Lumber
CME
Softwood two-by-fours, the most volatile building material, whose 2020-2021 moonshot added tens of thousands of dollars to the price of a house.
Top Producers
approximate share of US framing-lumber supply (indicative)
Main Uses
indicative split of framing-lumber demand
Product
softwood framing two-by-fours
structural
Contract
CME Lumber (LBR), 27,500 board feet
as of 2026
2021 peak
over $1,500 per 1,000 board feet
April 2021
Price
roughly $300 to $620 per 1,000 board feet
2024-2025
Lumber is the one building material with a futures market, and it is among the most volatile of all commodities. The product is softwood framing lumber, the spruce-pine-fir and southern yellow pine two-by-fours that frame houses, so demand is tied almost entirely to US homebuilding and renovation. Because a house needs a lot of it and supply is slow to adjust, the price can swing violently when housing turns.
Canada and the US South are the major sources, and the long-running US-Canada softwood lumber dispute, with duties on Canadian imports, is a permanent feature of the market. The defining episode was the pandemic: prices ran from about 300 dollars per thousand board feet to over 1,500 by April 2021 as mills that had cut output met a renovation boom, then fell back toward 300 to 600 over 2024 and 2025.
CME redesigned the contract in 2023, replacing the old random-length lumber future with a smaller physically-delivered Lumber contract (ticker LBR) of 27,500 board feet, roughly one truckload, quoted in dollars per thousand board feet. The redesign was a direct response to the thin liquidity and limit-up, limit-down chaos of the 2020 to 2022 years.
How It Trades
| Venue | CME Group |
| Benchmark contract | CME Lumber future (ticker LBR), redesigned 2023 |
| Contract size | 27,500 board feet (about one truckload) |
| Price terms | US dollars per 1,000 board feet |
| Settlement | Physical delivery in the Chicago switching district |
| Typical curve | Strongly seasonal around the spring building season; prone to limit moves |
| Liquidity | Thin and volatile; the 2023 redesign shrank the contract to rebuild participation |
Supply and Demand
Top producers
- Canada: the dominant softwood lumber exporter to the US
- United States (the South and Pacific Northwest)
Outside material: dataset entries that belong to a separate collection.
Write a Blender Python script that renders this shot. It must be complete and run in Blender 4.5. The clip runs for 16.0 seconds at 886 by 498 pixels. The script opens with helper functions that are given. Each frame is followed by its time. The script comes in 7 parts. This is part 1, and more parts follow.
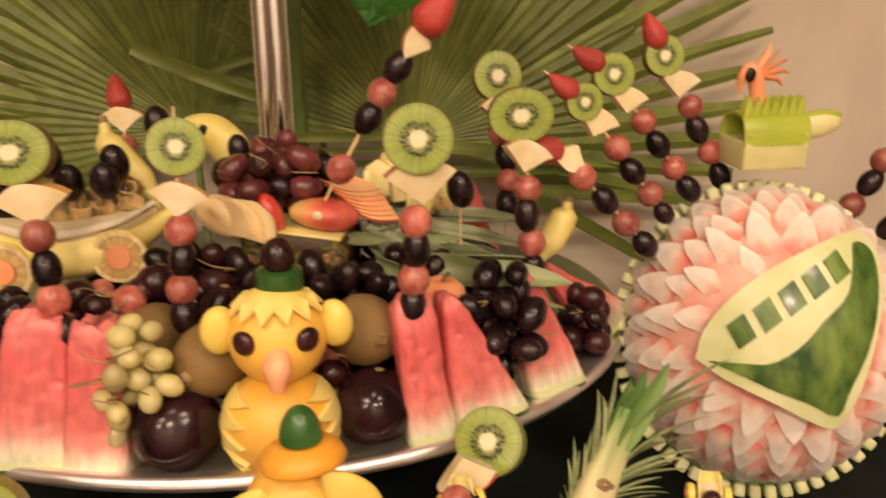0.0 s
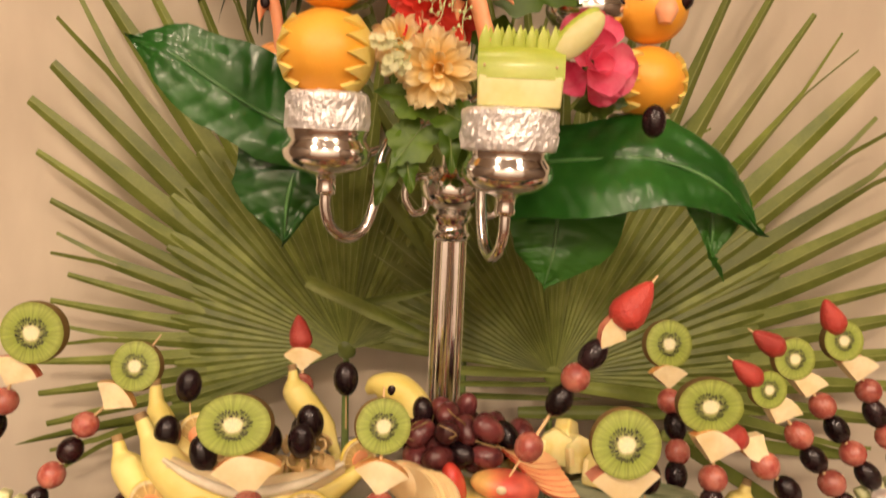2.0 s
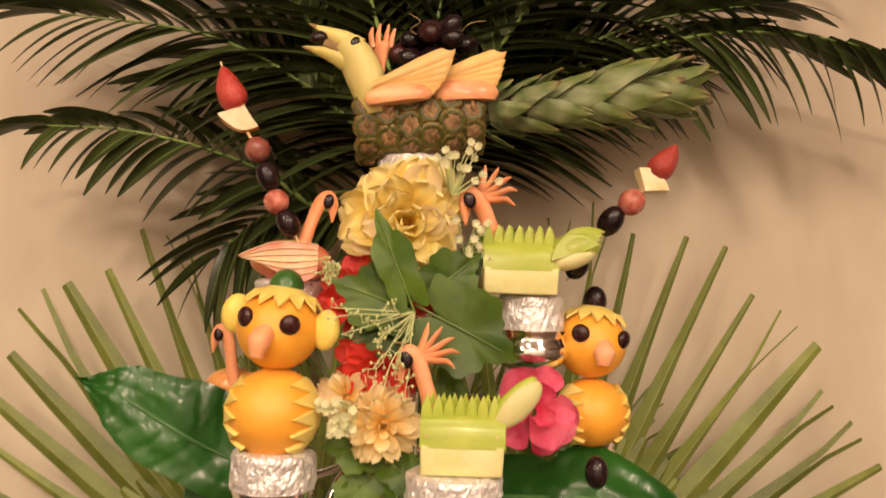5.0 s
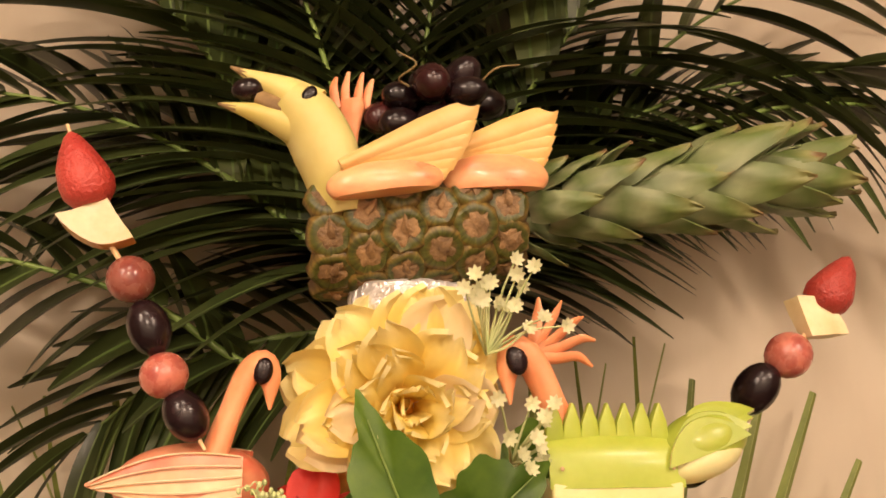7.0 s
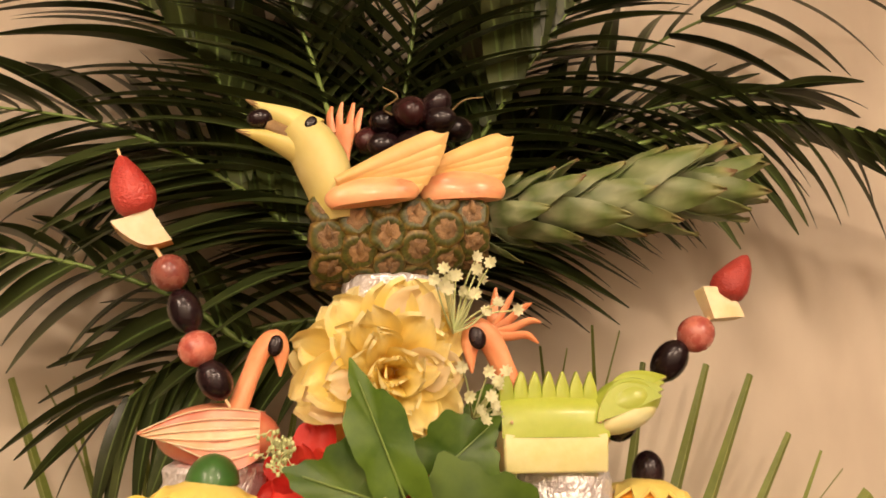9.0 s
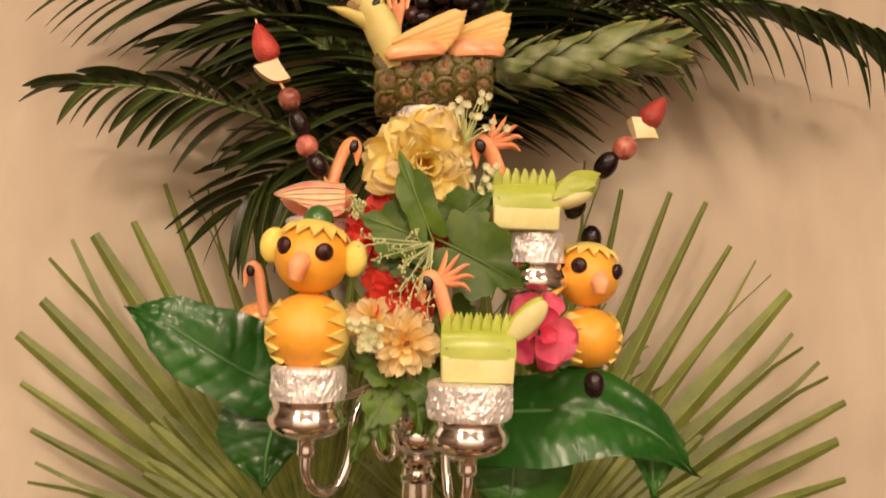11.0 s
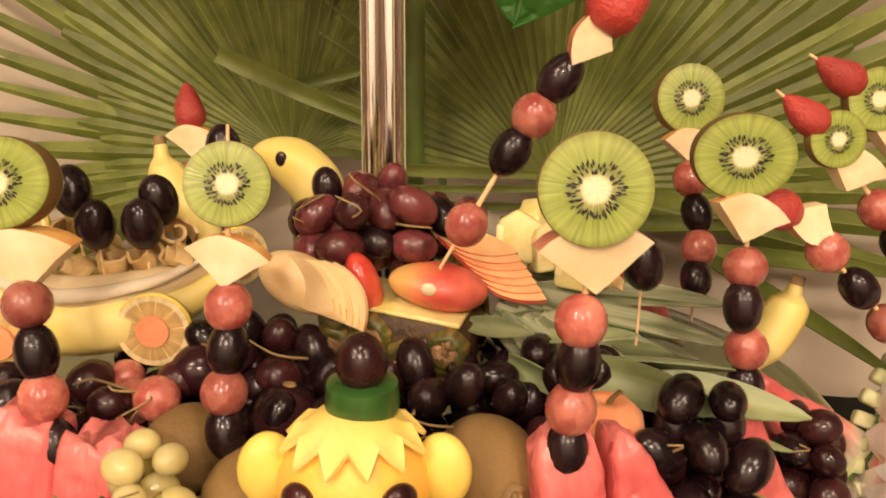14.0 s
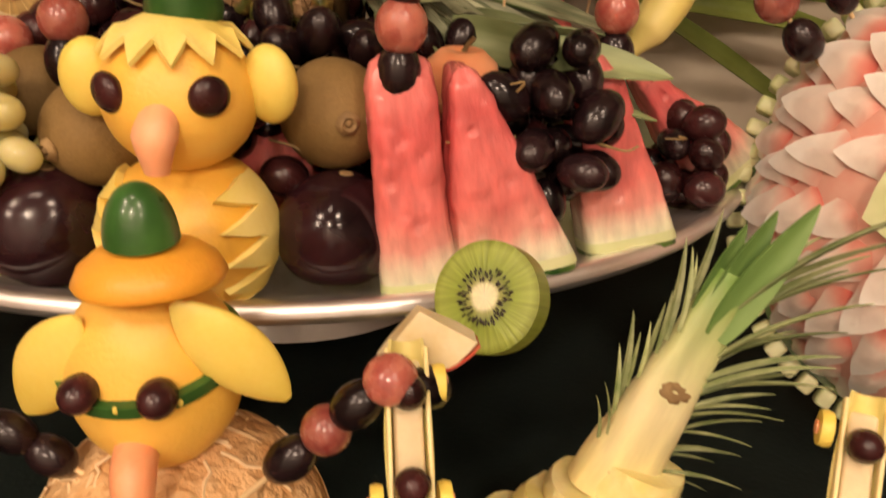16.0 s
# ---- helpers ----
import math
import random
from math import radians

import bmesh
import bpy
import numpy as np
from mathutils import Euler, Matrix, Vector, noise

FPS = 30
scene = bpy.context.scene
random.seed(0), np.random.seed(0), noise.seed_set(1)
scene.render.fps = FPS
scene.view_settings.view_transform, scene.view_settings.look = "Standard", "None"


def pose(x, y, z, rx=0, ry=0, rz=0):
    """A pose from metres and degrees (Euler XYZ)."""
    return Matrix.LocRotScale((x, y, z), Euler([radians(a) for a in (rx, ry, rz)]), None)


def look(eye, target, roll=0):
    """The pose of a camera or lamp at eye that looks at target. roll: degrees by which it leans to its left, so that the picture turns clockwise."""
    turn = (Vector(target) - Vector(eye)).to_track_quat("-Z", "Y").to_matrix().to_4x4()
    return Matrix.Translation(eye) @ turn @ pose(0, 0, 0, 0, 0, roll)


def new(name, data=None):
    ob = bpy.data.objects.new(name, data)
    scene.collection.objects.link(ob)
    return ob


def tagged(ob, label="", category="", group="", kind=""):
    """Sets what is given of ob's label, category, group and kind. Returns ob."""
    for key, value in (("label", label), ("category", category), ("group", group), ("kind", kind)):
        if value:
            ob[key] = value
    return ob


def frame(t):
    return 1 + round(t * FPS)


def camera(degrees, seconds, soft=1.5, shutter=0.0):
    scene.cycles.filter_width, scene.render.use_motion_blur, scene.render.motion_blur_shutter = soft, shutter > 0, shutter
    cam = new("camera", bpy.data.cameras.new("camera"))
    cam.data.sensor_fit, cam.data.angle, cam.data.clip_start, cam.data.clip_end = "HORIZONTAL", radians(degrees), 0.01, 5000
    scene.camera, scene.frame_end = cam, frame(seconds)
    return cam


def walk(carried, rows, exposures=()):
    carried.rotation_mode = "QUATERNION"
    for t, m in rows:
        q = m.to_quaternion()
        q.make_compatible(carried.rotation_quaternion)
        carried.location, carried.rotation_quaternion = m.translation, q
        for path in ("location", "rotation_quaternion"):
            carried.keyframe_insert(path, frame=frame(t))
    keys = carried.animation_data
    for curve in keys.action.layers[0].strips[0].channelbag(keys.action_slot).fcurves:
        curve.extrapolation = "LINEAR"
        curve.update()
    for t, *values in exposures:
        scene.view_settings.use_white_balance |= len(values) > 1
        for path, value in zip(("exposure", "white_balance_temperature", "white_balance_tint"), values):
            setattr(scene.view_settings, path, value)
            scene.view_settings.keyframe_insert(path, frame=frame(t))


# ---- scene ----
cam = camera(59.0, 16.0, 1.6, 0.35)
PATH = [
    (0, (0.067, -0.822, 1.484), (0.31, 1.058, 0.848), 0.0),
    (0.5, (-0.007, -0.826, 1.512), (0.162, 1.081, 0.933), 1.9),
    (1, (-0.029, -0.822, 1.522), (0.067, 1.114, 1.029), 2.5),
    (1.5, (-0.038, -0.815, 1.548), (0.047, 1.147, 1.166), 2.6),
    (2, (-0.036, -0.81, 1.589), (0.034, 1.171, 1.323), 2.6),
    (2.5, (-0.039, -0.812, 1.633), (0.022, 1.181, 1.479), 2.9),
    (3, (-0.043, -0.816, 1.661), (0.015, 1.183, 1.594), 3.3),
    (3.5, (-0.039, -0.824, 1.686), (0.021, 1.175, 1.687), 2.9),
    (4, (-0.024, -0.832, 1.71), (0.042, 1.167, 1.758), 2.4),
    (4.5, (-0.015, -0.838, 1.739), (0.075, 1.159, 1.82), 2.8),
    (4.7, (-0.014, -0.838, 1.752), (0.081, 1.159, 1.845), 2.4),
    (6.8, (-0.053, -0.487, 1.837), (0.231, 1.454, 2.226), -0.5),
    (7, (-0.048, -0.489, 1.837), (0.227, 1.45, 2.247), -0.1),
    (7.5, (-0.048, -0.502, 1.835), (0.25, 1.426, 2.274), -0.1),
    (8, (-0.042, -0.513, 1.838), (0.265, 1.415, 2.273), -0.3),
    (8.2, (-0.042, -0.518, 1.837), (0.265, 1.412, 2.267), -0.3),
    (10.3, (-0.079, -0.800, 1.757), (0.183, 1.169, 1.983), 0.2),
    (10.5, (-0.071, -0.827, 1.748), (0.16, 1.152, 1.923), 0.7),
    (11, (-0.057, -0.9, 1.715), (0.116, 1.091, 1.804), 1.7),
    (11.5, (-0.037, -0.922, 1.649), (0.103, 1.073, 1.668), 1.6),
    (12, (-0.015, -0.889, 1.596), (0.095, 1.105, 1.497), 2.0),
    (12.5, (-0.022, -0.793, 1.548), (0.119, 1.193, 1.361), 2.3),
    (13, (0.0, -0.679, 1.504), (0.077, 1.292, 1.17), 2.1),
    (13.5, (0.039, -0.621, 1.475), (0.009, 1.319, 0.991), 1.2),
    (14, (0.062, -0.612, 1.453), (0.017, 1.305, 0.886), 0.7),
    (14.5, (0.083, -0.617, 1.431), (0.019, 1.294, 0.845), 1.0),
    (15, (0.107, -0.618, 1.401), (0.033, 1.246, 0.68), 0.9),
    (15.5, (0.132, -0.626, 1.373), (0.053, 1.2, 0.561), 1.4),
    (16, (0.151, -0.641, 1.348), (0.088, 1.145, 0.449), 2.5),
]
STOPS = [(0, -0.62), (1, -0.46), (2.5, -0.42), (4.5, -0.46), (7, -0.18), (8, -0.18), (10.5, -0.44), (12, -0.42), (13, -0.18), (14, -0.22), (15, -0.40), (16, -0.62)]
walk(cam, [(t, look(eye, target, roll)) for t, eye, target, roll in PATH], STOPS)


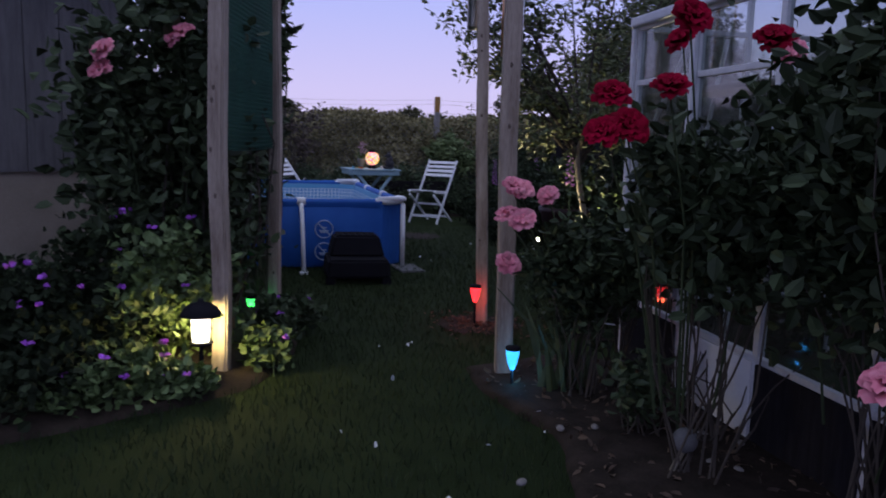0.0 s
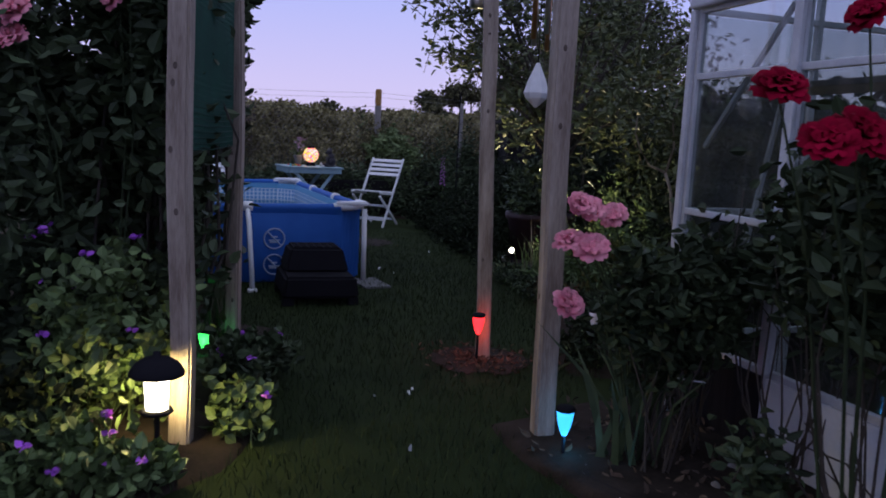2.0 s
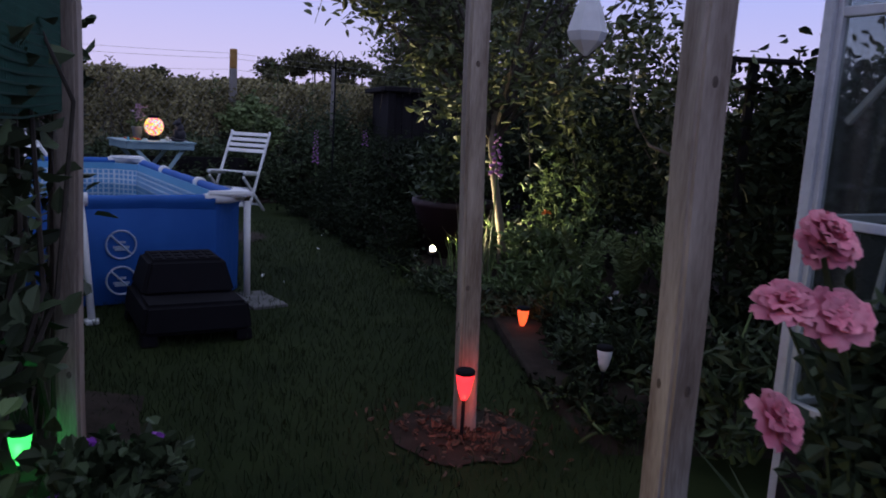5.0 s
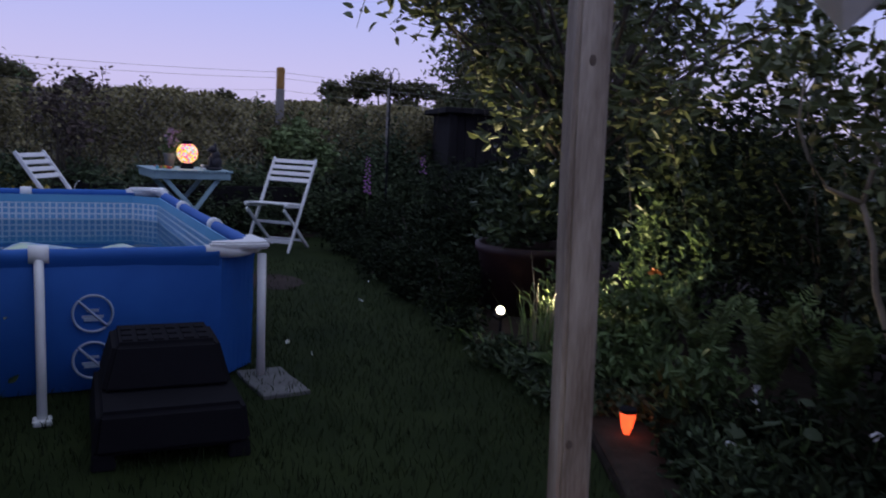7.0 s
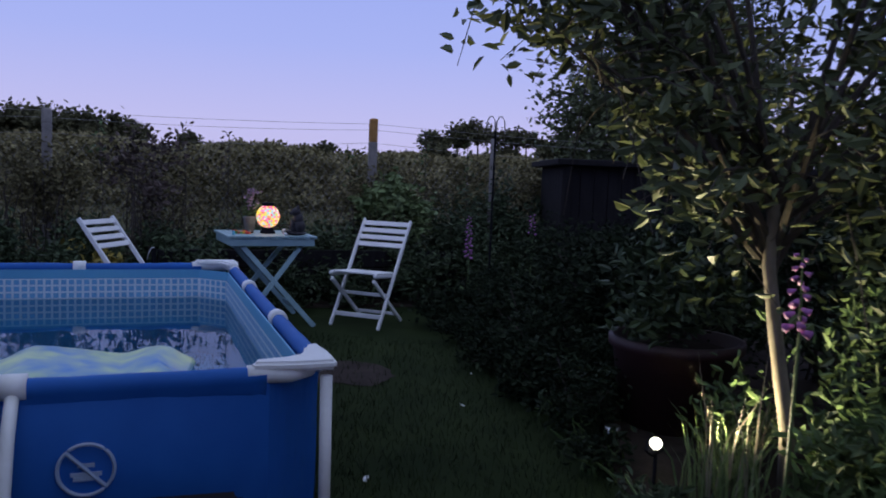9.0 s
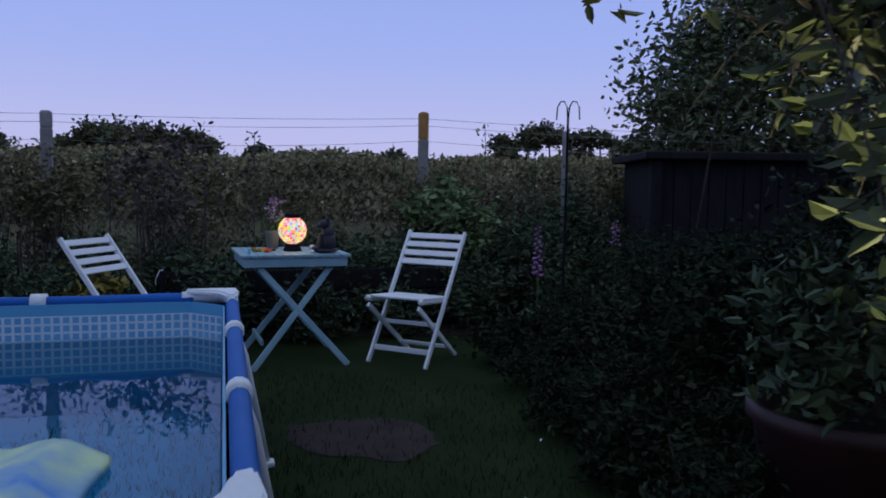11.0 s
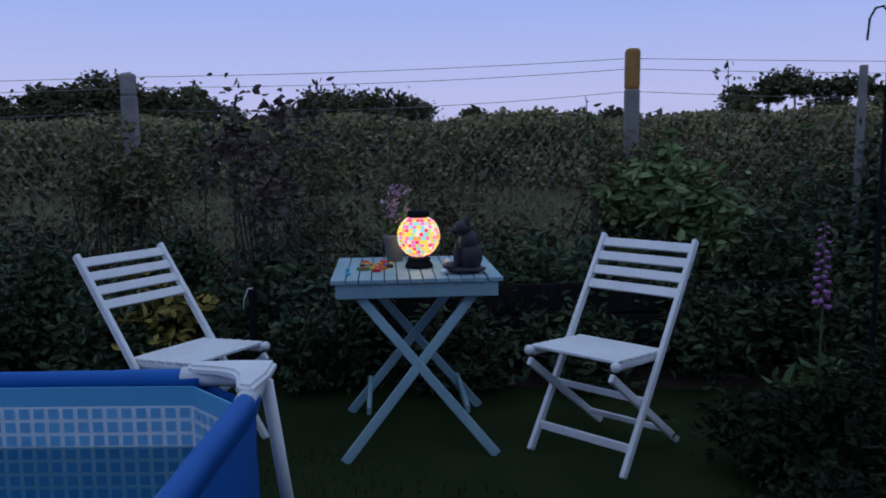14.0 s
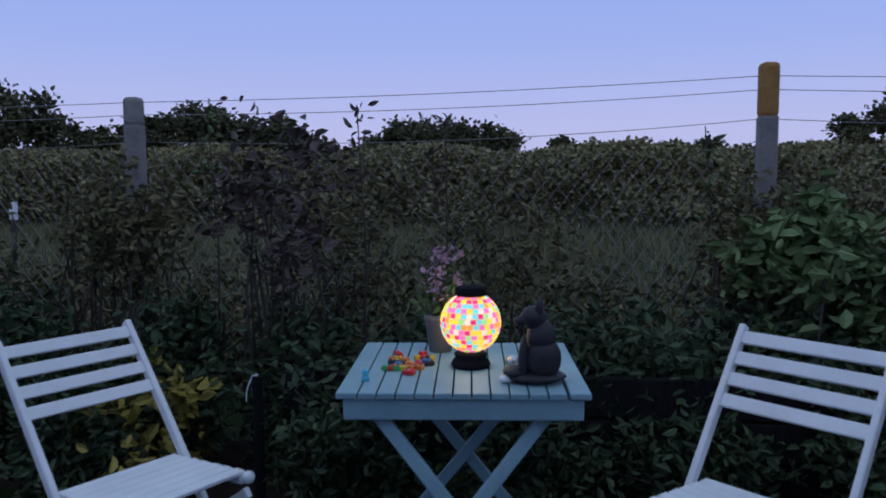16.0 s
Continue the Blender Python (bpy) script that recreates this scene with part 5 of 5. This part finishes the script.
tub = thing("planter_tub", (0.91, 9.78, 0), 0, "large dark maroon tub under the tree", "planter")
part("tub", lathe([(0.25, 0.0), (0.32, 0.43), (0.345, 0.45), (0.345, 0.50), (0.31, 0.50), (0.29, 0.42)], 28), M_TERRA, tub, "", True)
part("soil", lathe([(0.295, 0.42), (0.285, 0.44)], 24), M_SOIL, tub)
part("foliage", leaves(cloud((0, 0, 0.72), (0.32, 0.32, 0.25), 1400, 18, 54), 0.075, 0.5, 0.3, 54), L_DARK, tub)
cup = tagged(part("small_cup", lathe([(0.025, 0.06), (0.035, 0.09), (0.04, 0.15), (0.036, 0.15)], 14), M_STEEL, None, "", True), "small unlit grey lamp cup on the bed", "garden light")
cup.location = (0.60, 9.41, -0.045)
stake_lamp((1.46, 6.47, 0), 0.24, M_PAPER, "unlit white stake lamp among low plants", "frosted unlit cup")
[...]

- Europe (Germany, Sweden) and Russia for the wider market
The CME contract is North American softwood framing lumber; the US-Canada trade dispute shapes flows.
Top consumers
- US residential construction (new homes)
- Repair and remodeling
- Non-residential and industrial uses (smaller)
Major uses
- Framing new single-family and multifamily housing
- Repair, remodeling, and renovation
- Decking, fencing, and industrial uses
What Moves the Price
- US housing starts and mortgage rates
- Repair and remodeling activity
- Sawmill capacity and operating rates
- US-Canada softwood lumber duties and trade policy
- Transport and the wood-products supply chain
Moments That Made the Market
1969
CME launches random-length lumber futures, a rare exchange-traded building material.
2020-2021
Pandemic demand and supply cuts send lumber from about $300 to over $1,500 per 1,000 board feet.
2023
CME delists the random-length contract and launches the smaller physically-delivered Lumber (LBR) future.
What Changed Since the 2010 Handbook Era
- The pandemic produced the most extreme price spike in the contract's history.
- CME redesigned the contract in 2023 to a quarter of its old size.
- Mortgage rates became the dominant swing factor for demand.